I would say that, given all those moving parts, we're still confident in our ability to say that our margin structure, we have no – like we don't believe that a different world exists between us and other hyper-scalers, in terms of our ability to reach, to reach industry-leading margins, but it's just that the path there may look a little different for us than for others.
RAIMO LENSCHOW: On that subject, if you talk to kind of the tech hardware vendors, God bless them, do you kind of – in the last few quarters started to complain about like, oh, the hyper-scalers are pulling back a little bit, and there was like a negative market signal for them, but then if I look at your CapEx numbers, there's no change.
You actually continue to kind of keep investing at a very healthy pace. Is that more a factor of that you are kind of understanding better like how to position the datacenters, and this could be more white label and stuff like that?
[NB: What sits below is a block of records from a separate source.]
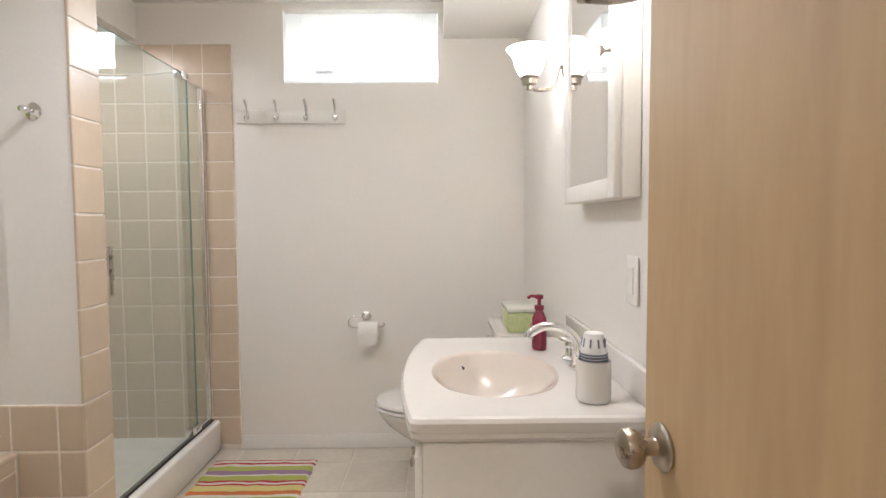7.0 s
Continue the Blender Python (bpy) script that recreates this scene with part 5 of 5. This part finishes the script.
# partition: shower side, end, and the band over the tub
lay(wall_partition, "tile", (PX0 - 0.0005, 0, 0), (0, -1, 0), (0, 0, 1), cuts(-PY + 0.012, 0.42, -PY, P), rows_sh, 0.009, TILE)
lay(wall_partition, "tile", (0, PY - 0.0088, 0), (-1, 0, 0), (0, 0, 1), [(-PX1 - 0.009, -PX0 + 0.009)], cuts(0.0, 2.215, 0.661, P), 0.0088, TILE)
lay(wall_partition, "tile", (PX1 + 0.0003, 0, 0), (0, 1, 0), (0, 0, 1), cuts(BS + 0.010, PY - 0.001, 0.300, P), cuts(0.506, 0.661, 0.661, P), 0.0088, TILE)
lay(wall_partition, "tile", (PX1 + 0.0003, 0, 0), (0, 1, 0), (0, 0, 1), cuts(0.161, PY - 0.001, 0.300, P), cuts(0.0, 0.505, 0.506, P), 0.0088, TILE)
lay(wall_partition, "grout_bed", (PX1 + 0.0001, 0, 0), (0, 1, 0), (0, 0, 1), [(BS + 0.002, PY - 0.009)], [(0.0, 0.6595)], 0.0072, GROUT, 0.0)
lay(wall_green, "grout_bed", (0, BS + 0.0001, 0), (-1, 0, 0), (0, 0, 1), [(2.025, -PX1 - 0.002)], [(0.0, 0.664)], 0.0072, GROUT, 0.0)
lay(wall_green, "grout_bed", (0, BS + 0.0001, 0), (-1, 0, 0), (0, 0, 1), [(-PX0 + 0.002, -BX - 0.002)], [(0.0, 2.192)], 0.0072, GROUT, 0.0)
lay(wall_window, "grout_bed", (BX + 0.0001, 0, 0), (0, 1, 0), (0, 0, 1), [(BS + 0.002, 0.450)], [(0.0, 2.192)], 0.0072, GROUT, 0.0)
lay(wall_green, "tile", (0, BS + 0.0003, 0), (-1, 0, 0), (0, 0, 1), cuts(2.03, -PX1 - 0.010, 2.814, 0.1555), cuts(0.511, 0.666, 0.666, P), 0.0088, TILE)
# deck: top, front, step-out
lay(deck, "tile", (0, 0, 0.4921), (1, 0, 0), (0, 1, 0), cuts(PX1 + 0.010, -3.046, -3.586, 0.1555), cuts(-0.01, 0.162, 0.162, 0.135), 0.010, TILE)
lay(deck, "tile", (0, 0, 0.4921), (1, 0, 0), (0, 1, 0), cuts(-3.046, -2.03, -3.046, 0.1555), cuts(-0.01, 0.389, 0.389, P), 0.010, TILE)
lay(deck, "tile", (0, 0.1522, 0), (-1, 0, 0), (0, 0, 1), cuts(3.047, -PX1 - 0.010, 3.275, 0.1555), cuts(0.0, 0.490, 0.4445, P), 0.009, TILE, odd=({(2, 2)}, TILEP))
lay(deck, "tile", (0, 0.3792, 0), (-1, 0, 0), (0, 0, 1), cuts(2.03, 3.055, 3.055, 0.1555), cuts(0.0, 0.490, 0.4445, P), 0.009, TILE)
lay(deck, "tile", (-3.0552, 0, 0), (0, -1, 0), (0, 0, 1), cuts(-0.388, -0.162, -0.388, P), cuts(0.0, 0.490, 0.4445, P), 0.009, TILE)
# bullnose nosing along the deck edge
part("nosing", tube([(PX1 + 0.011, 0.150, 0.492), (-3.050, 0.150, 0.492)], 0.0125, 14), TILE, deck)
part("nosing", tube([(-3.054, 0.162, 0.492), (-3.054, 0.378, 0.492), (-2.03, 0.378, 0.492)], 0.0125, 14), TILE, deck)
# bathroom floor
lay(bath_floor, "tile", (0, 0, -0.0079), (1, 0, 0), (0, 1, 0), cuts(BX + 0.001, XW - 0.001, -4.72, 0.305), cuts(0.0, BN - 0.001, 0.47, 0.305), 0.0079, FTILE, 0.005)
# block wall of the laundry
lay(wall_block, "block", (LX - 0.0058, 0, 0), (0, 1, 0), (0, 0, 1), 4.4, cuts(0.0, 2.45, 0.0, 0.203), 0.010, BLOCK, 0.012, stagger=0.203, pitch=0.406, u0=3.4, u1=LY1 - 0.01)
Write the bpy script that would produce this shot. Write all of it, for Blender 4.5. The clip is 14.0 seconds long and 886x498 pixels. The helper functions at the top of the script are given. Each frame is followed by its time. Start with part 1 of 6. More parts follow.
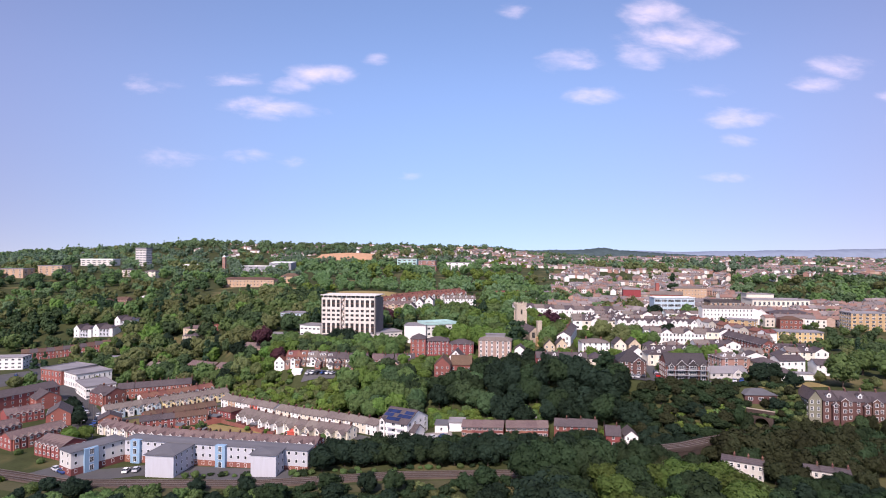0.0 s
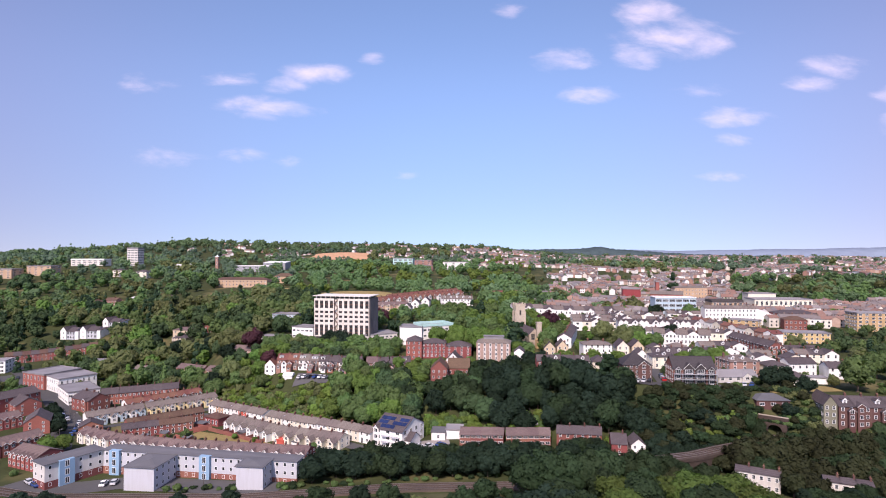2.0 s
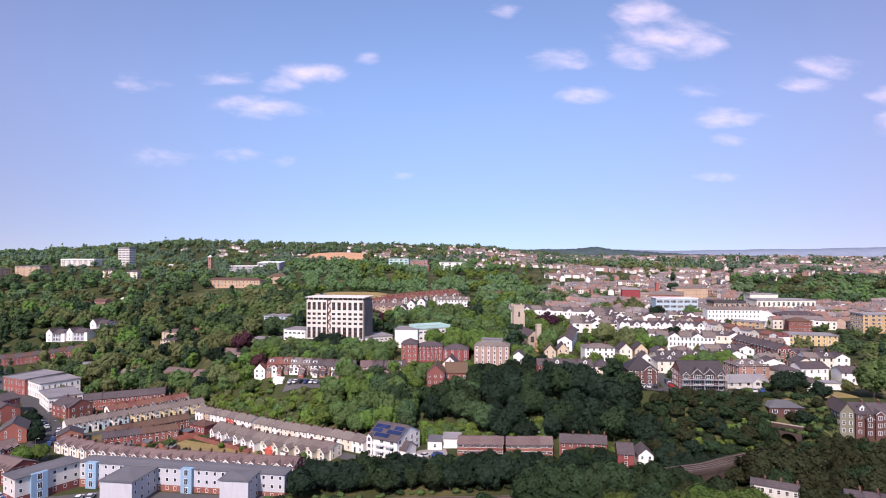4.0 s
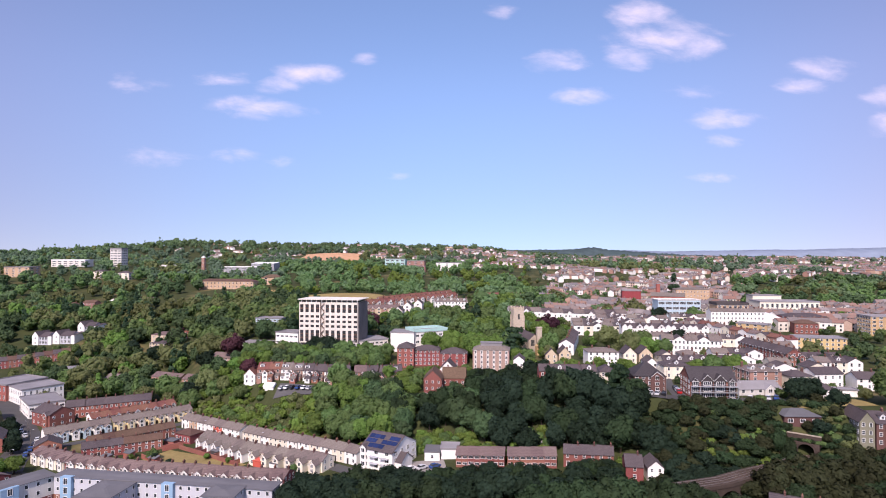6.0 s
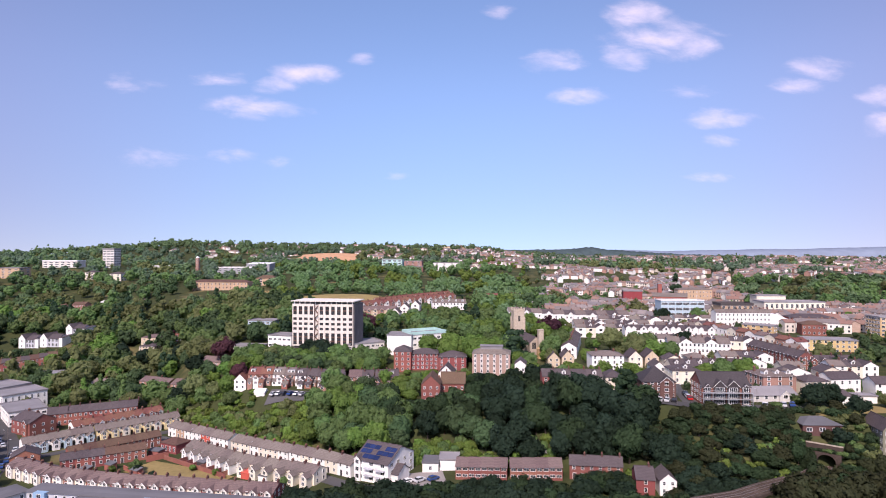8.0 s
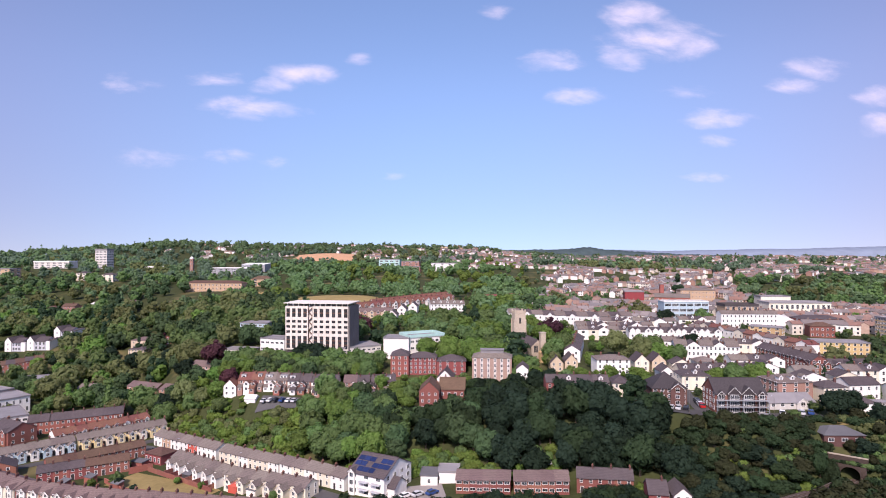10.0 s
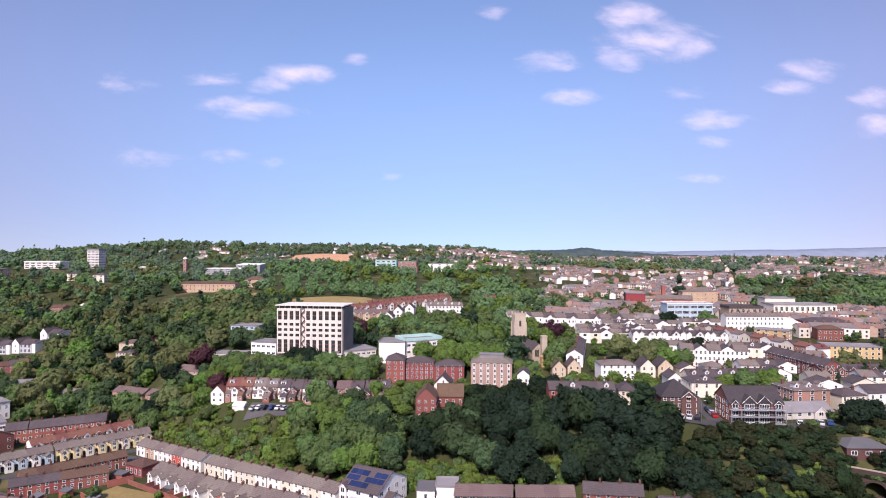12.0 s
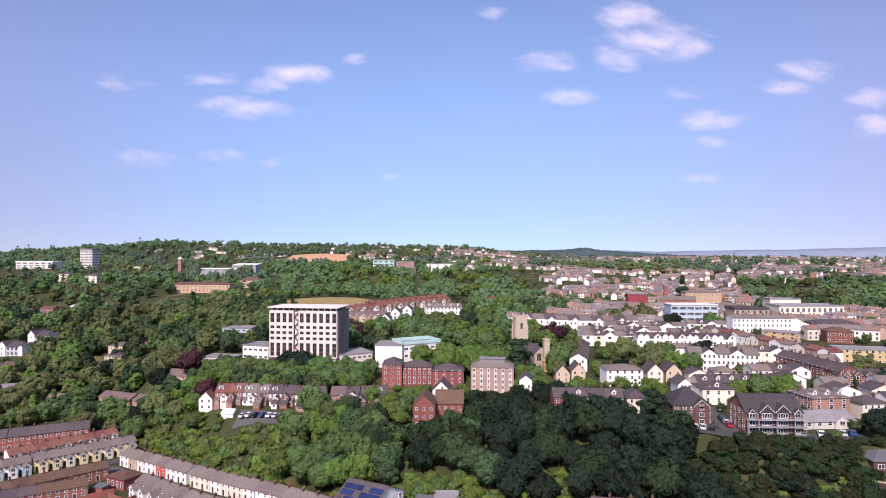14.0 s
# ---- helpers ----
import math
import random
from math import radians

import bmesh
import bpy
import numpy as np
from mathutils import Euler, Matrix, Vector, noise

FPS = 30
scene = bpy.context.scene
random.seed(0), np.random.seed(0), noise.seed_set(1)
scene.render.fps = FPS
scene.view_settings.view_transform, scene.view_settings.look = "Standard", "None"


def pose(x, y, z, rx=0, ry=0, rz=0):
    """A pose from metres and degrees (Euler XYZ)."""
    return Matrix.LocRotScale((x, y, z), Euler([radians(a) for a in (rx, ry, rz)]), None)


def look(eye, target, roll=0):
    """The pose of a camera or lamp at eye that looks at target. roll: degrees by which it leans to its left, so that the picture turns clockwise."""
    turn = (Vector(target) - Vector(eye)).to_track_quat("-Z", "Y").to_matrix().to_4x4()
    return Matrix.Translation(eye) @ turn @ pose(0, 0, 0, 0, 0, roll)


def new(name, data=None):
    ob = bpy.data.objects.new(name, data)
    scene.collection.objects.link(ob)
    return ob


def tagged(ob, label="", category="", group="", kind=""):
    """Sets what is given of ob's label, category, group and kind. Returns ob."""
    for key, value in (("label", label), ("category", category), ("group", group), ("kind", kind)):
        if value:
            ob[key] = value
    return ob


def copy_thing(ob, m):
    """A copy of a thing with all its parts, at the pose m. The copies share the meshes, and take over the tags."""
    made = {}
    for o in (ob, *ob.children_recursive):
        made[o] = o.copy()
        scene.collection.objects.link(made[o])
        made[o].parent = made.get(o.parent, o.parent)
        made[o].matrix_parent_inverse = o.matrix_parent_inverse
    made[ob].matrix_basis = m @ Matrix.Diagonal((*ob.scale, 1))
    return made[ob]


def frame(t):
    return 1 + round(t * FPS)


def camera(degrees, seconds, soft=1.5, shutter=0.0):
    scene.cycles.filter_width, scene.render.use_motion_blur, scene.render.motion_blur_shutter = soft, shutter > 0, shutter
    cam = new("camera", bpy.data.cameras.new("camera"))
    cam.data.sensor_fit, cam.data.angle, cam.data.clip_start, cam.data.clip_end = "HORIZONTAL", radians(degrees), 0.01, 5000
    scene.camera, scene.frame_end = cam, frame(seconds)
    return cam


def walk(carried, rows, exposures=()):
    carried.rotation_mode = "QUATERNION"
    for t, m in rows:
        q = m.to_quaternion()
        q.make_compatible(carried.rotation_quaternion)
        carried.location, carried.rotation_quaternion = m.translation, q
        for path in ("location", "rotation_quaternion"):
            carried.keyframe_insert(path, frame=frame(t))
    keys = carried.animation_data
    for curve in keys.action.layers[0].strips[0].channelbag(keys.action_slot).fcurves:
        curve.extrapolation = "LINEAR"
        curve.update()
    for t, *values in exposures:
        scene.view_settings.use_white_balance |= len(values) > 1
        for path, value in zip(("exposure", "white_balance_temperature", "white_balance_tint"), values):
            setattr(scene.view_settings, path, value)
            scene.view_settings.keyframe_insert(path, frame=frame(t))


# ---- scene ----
PATH = [
    (0, (0.509, -0.266, 79.975), (0.519, 1.734, 79.996), 0.2),
    (0.5, (0.506, 2.565, 79.977), (0.519, 4.565, 79.998), 0.2),
    (1, (0.483, 5.405, 79.956), (0.5, 7.404, 79.977), 0.1),
    (1.5, (0.438, 8.196, 79.934), (0.458, 10.196, 79.953), 0.1),
    (2, (0.381, 11.051, 79.899), (0.404, 13.051, 79.918), 0.1),
    (2.5, (0.322, 13.872, 79.871), (0.349, 15.872, 79.89), 0.1),
    (3, (0.286, 16.657, 79.875), (0.316, 18.657, 79.894), 0.1),
    (5.5, (0.06, 30.577, 79.896), (0.106, 32.577, 79.916), 0.1),
    (6, (0.018, 33.391, 79.921), (0.066, 35.391, 79.942), 0.1),
    (6.5, (0.004, 36.179, 79.935), (0.054, 38.178, 79.955), 0.1),
    (7, (-0.002, 38.989, 79.936), (0.051, 40.989, 79.956), 0.1),
    (7.5, (-0.044, 41.772, 79.923), (0.011, 43.772, 79.943), 0.0),
    (8, (-0.115, 44.606, 79.905), (-0.058, 46.605, 79.926), 0.0),
    (10.5, (-0.344, 58.59, 79.923), (-0.275, 60.589, 79.945), 0.0),
    (11, (-0.309, 61.42, 79.934), (-0.238, 63.419, 79.957), 0.1),
    (11.5, (-0.219, 64.249, 79.951), (-0.146, 66.247, 79.974), 0.0),
    (12, (-0.128, 67.082, 79.981), (-0.053, 69.081, 80.004), 0.0),
    (12.5, (-0.02, 69.862, 80.019), (0.056, 71.86, 80.042), 0.0),
    (13, (0.082, 72.631, 80.042), (0.159, 74.629, 80.065), 0.0),
    (13.5, (0.083, 75.308, 80.055), (0.161, 77.307, 80.077), 0.0),
    (14, (0.057, 77.965, 80.067), (0.138, 79.963, 80.09), 0.0),
]
cam = camera(74.1, 14.0, soft=1.0)
walk(cam, [(t, look(eye, target, roll)) for t, eye, target, roll in PATH], exposures=[(0.0, 0.4, 6450, 26), (14.0, 0.4, 6450, 26)])

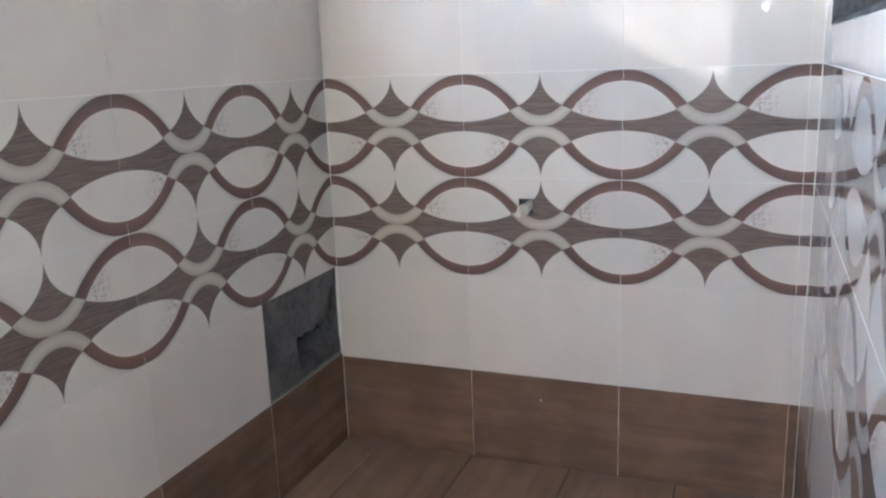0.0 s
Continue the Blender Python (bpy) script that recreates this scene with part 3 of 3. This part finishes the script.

Or, how are these two comments correlated?
CHRIS SUH: Yes, it's a great question, and I can't really speak to their perspective, as much, but I can tell you what we seen from our side. We continue to be, we continue to invest in all the stuff that we just talked about, and in terms of our expansion. We continue to invest ahead of the demand signals, and so there's no waning of the demand, let's say. There's plenty of demand.
We're always going to try and optimize the efficiency of our stack. That means, or that could mean investing in our own capabilities, to build out the datacenters in a different way, and our efficiency in doing so.
So, from our standpoint, I can't reconcile the comments, I can just say that CapEx continues to be a big investment for us. We see plenty of demand out there on the horizon that let's us continue to make those investments.
RAIMO LENSCHOW: Perfect, and I see we have 20 seconds left, and so great timing. Thank you, Chris. Thank you everyone.